Bu yürüyüş, Ordu gazetelerinde ayrıntılarıyla yer almış ve hükümet taraftarlarıyla muhalefet arasında uzun süre tartışmaya neden olmuştur. Milliyet, Cumhuriyet ve Ulus gazetelerinde haber ve yorumlara konu olmuştur. Fatsa’da da CHP ile Adalet Partisi yöneticileri birbirine girmiştir. AP ilçe başkanı olan avukatın, köylüler şehirden geçerken arkalarından “Kızıl Piçler, nereye gidiyorsunuz?” diye söylendiği duyulmuş, bu, köylüler arasında büyük bir tepkiye neden olmuştur. Bu avukatın yazıhanesinin cam ve çerçevesinin indirilmesi önerisine, haklı bir eylemi haksız duruma düşürmemek için derneğin başkanı karşı çıkmıştır.

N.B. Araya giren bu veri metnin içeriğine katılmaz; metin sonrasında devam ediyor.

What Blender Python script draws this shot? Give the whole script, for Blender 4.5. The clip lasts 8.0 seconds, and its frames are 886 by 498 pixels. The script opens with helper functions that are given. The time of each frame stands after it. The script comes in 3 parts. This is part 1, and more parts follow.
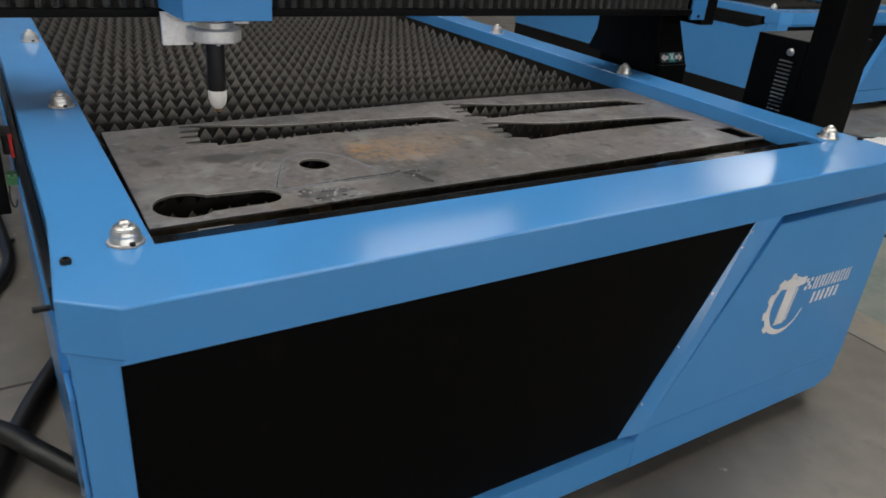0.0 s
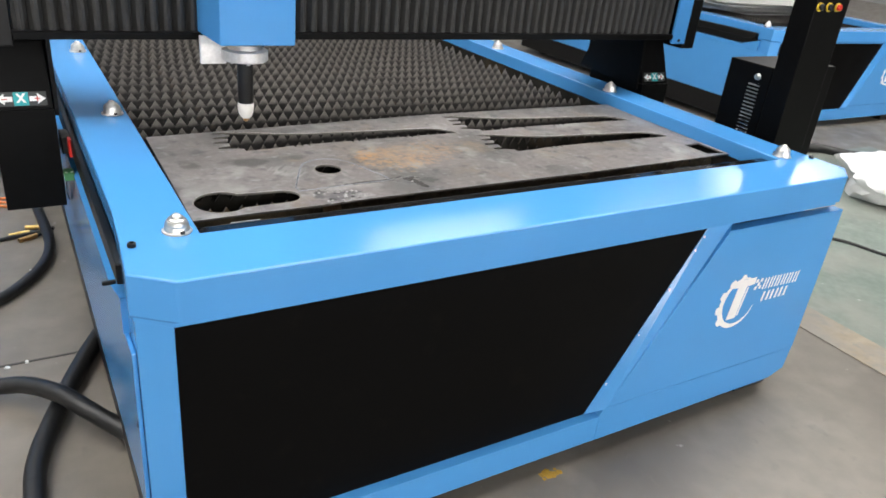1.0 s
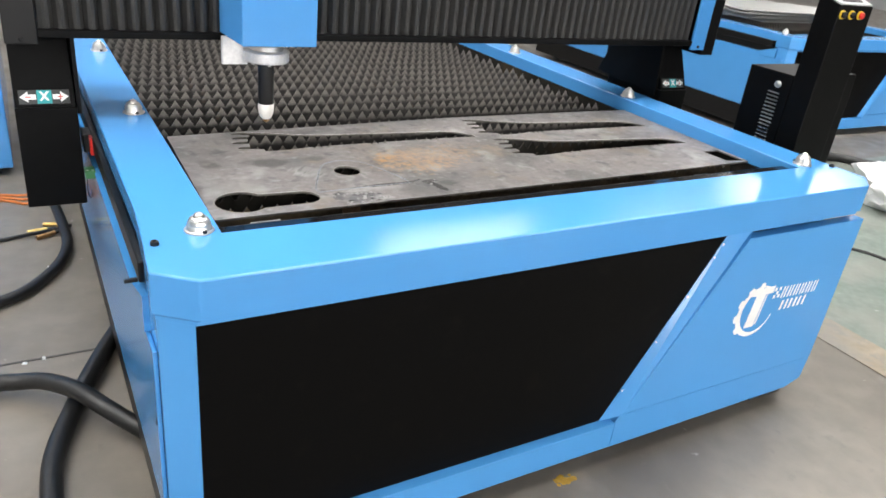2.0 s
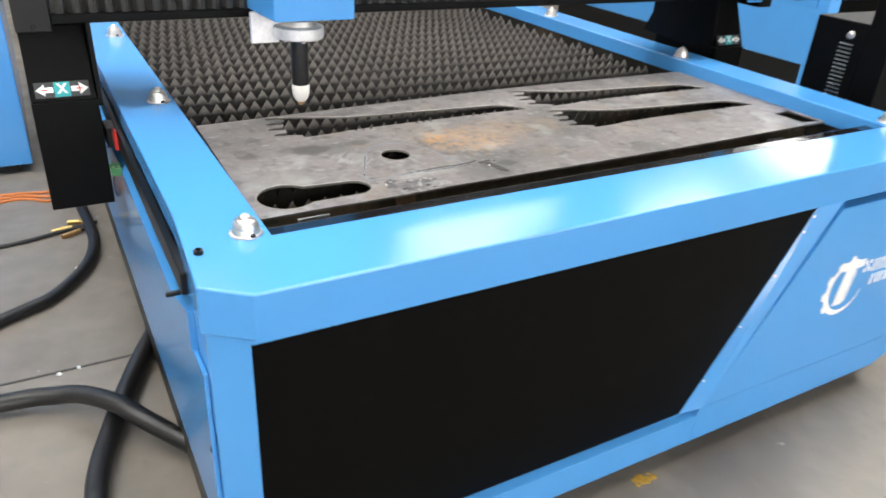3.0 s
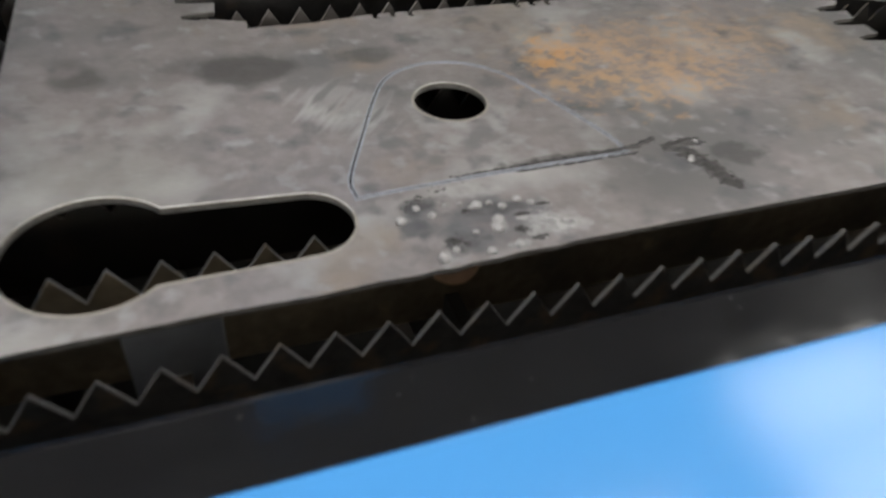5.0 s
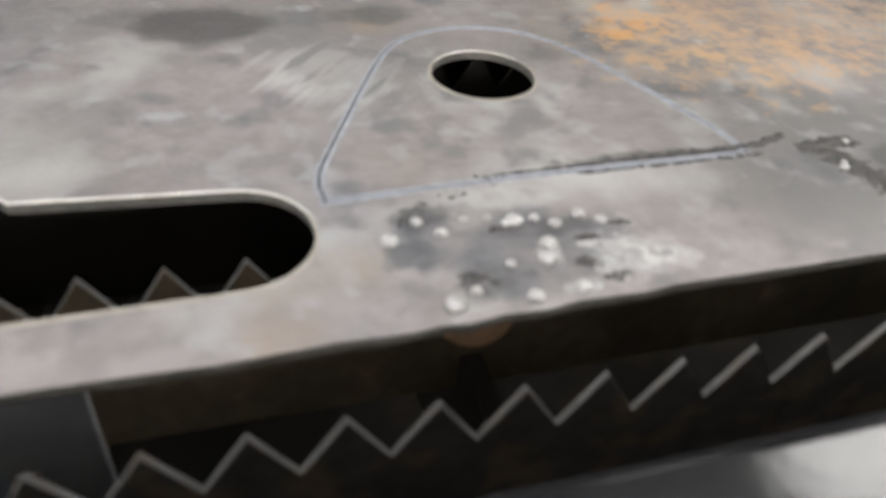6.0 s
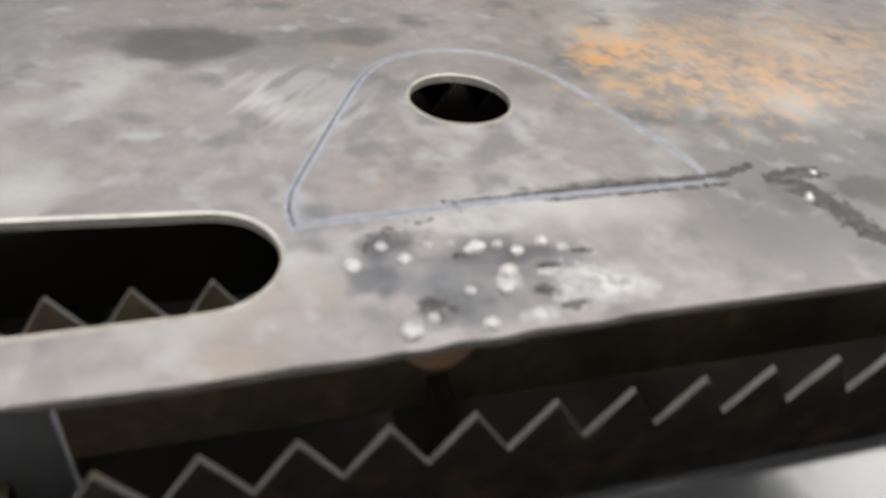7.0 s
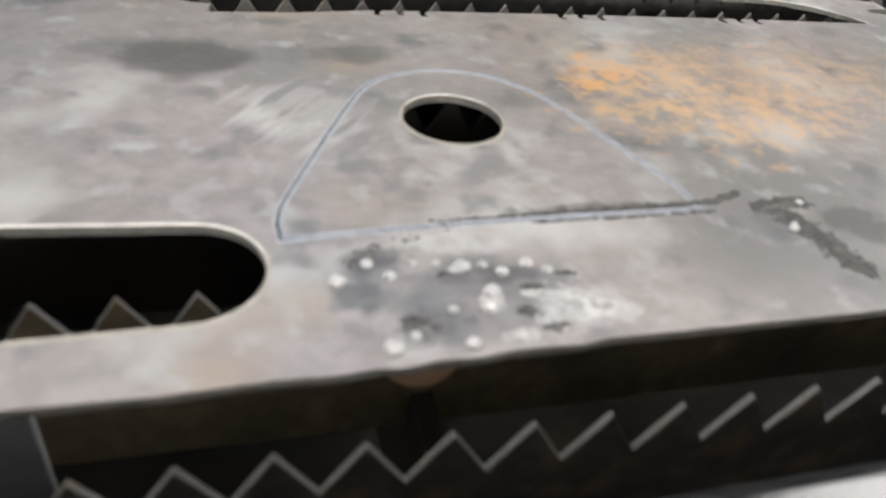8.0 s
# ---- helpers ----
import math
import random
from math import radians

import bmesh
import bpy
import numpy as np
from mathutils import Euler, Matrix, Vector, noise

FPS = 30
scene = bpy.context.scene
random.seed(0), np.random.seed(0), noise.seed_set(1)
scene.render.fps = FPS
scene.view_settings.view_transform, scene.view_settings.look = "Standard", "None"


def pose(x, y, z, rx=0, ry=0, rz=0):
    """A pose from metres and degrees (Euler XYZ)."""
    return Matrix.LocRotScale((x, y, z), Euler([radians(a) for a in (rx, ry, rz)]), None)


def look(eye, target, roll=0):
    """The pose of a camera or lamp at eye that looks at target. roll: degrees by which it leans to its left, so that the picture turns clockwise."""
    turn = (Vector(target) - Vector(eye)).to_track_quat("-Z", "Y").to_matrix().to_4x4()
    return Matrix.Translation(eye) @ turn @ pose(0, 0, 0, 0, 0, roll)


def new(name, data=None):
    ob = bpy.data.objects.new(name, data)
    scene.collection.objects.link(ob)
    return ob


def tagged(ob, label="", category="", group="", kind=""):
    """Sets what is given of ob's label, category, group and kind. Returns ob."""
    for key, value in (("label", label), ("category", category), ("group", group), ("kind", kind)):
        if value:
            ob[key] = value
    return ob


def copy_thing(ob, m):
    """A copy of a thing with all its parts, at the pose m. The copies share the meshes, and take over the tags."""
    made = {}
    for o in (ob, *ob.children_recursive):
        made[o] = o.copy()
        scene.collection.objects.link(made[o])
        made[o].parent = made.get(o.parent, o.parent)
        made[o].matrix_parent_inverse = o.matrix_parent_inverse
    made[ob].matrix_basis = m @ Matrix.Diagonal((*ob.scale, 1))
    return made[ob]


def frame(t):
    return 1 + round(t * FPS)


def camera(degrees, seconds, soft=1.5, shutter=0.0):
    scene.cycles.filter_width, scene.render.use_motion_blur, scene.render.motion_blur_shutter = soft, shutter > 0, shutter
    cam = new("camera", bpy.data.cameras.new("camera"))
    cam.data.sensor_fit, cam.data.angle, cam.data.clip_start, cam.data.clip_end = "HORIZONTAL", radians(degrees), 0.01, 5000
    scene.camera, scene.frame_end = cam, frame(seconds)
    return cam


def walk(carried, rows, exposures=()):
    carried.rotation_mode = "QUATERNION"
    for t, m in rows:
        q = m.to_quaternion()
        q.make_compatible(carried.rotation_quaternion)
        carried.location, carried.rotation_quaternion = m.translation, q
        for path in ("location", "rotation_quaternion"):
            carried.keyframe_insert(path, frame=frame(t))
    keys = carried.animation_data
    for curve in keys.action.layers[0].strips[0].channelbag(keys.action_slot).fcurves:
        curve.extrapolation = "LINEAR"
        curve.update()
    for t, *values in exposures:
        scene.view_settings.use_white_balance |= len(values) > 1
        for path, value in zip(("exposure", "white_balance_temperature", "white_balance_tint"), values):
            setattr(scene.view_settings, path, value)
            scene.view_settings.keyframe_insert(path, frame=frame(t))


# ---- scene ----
cam = camera(62.9, 8.0, soft=1.6, shutter=0.4)
cam.data.dof.use_dof = True          # focus stays on the middle of the table, so that the close end of the walk goes soft
cam.data.dof.focus_distance = 1.6
cam.data.dof.aperture_fstop = 8.0
PATH = [
    (0, (-0.134, -1.026, 1.217), (0.864, 0.478, 0.355), 5.1),
    (0.5, (-0.194, -1.169, 1.281), (0.794, 0.342, 0.419), 5.8),
    (1, (-0.231, -1.241, 1.322), (0.748, 0.274, 0.457), 6.3),
    (2.5, (-0.25, -1.202, 1.308), (0.696, 0.336, 0.447), 6.7),
    (3, (-0.252, -1.045, 1.276), (0.65, 0.477, 0.343), 3.7),
    (3.5, (-0.128, -0.849, 1.258), (0.671, 0.708, 0.29), 3.7),
    (4, (0.006, -0.637, 1.207), (0.759, 0.874, 0.136), 4.3),
    (4.2, (0.051, -0.559, 1.192), (0.788, 0.935, 0.086), 3.9),
    (5.3, (0.239, -0.108, 0.956), (0.824, 1.256, -0.385), 6.9),
    (5.5, (0.259, -0.083, 0.925), (0.836, 1.33, -0.367), 6.2),
    (6, (0.271, -0.059, 0.898), (0.793, 1.405, -0.361), 5.9),
    (6.5, (0.287, -0.063, 0.905), (0.82, 1.394, -0.357), 5.9),
    (7, (0.287, -0.064, 0.911), (0.804, 1.413, -0.334), 6.9),
    (7.5, (0.288, -0.063, 0.912), (0.784, 1.449, -0.299), 6.2),
    (8, (0.292, -0.067, 0.914), (0.818, 1.438, -0.294), 8.6),
]
EXPOSURES = [(0, -0.97), (0.3, -0.58), (0.6, -0.1), (1.0, 0.15), (2.5, 0.42), (3.0, 0.45), (3.5, 0.37), (4.0, 0.06), (4.2, -0.03), (5.3, -0.5), (5.5, -0.5), (5.8, 0.03), (6.1, 0.26), (6.5, 0.37), (8.0, 0.43)]
walk(cam, [(t, look(eye, target, roll)) for t, eye, target, roll in PATH], EXPOSURES)

# ---- light: a daylit hall with unseen roof panels and added wall panels ----
world = bpy.data.worlds.new("world")
scene.world = world
world.use_nodes = True
world.node_tree.nodes["Background"].inputs[0].default_value = (0.55, 0.6, 0.66, 1)
world.node_tree.nodes["Background"].inputs[1].default_value = 0.3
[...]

CHP ilçe başkanı köye yol yaptırmadığı için AP’yi suçlar, AP ilçe başkanı ise asıl geçmişte köye bakmayanın CHP olduğunu yazar. Atışma haftalık yerel gazetede aylarca sürer. AP ilçe başkanı köye gelerek “Kızıl piçler” demediğine yemin billâh eder fakat köylüler ona yüz vermezler. CHP ilçe başkanı, AP’li köylülerin birçoğundan bu partiden istifa ettiklerini belirten dilekçeler alır. Köylüler ise aynı gazeteye yaptıkları açıklamada partilerin kendilerini kullanmamalarını isteyen bir açıklama yaparlar.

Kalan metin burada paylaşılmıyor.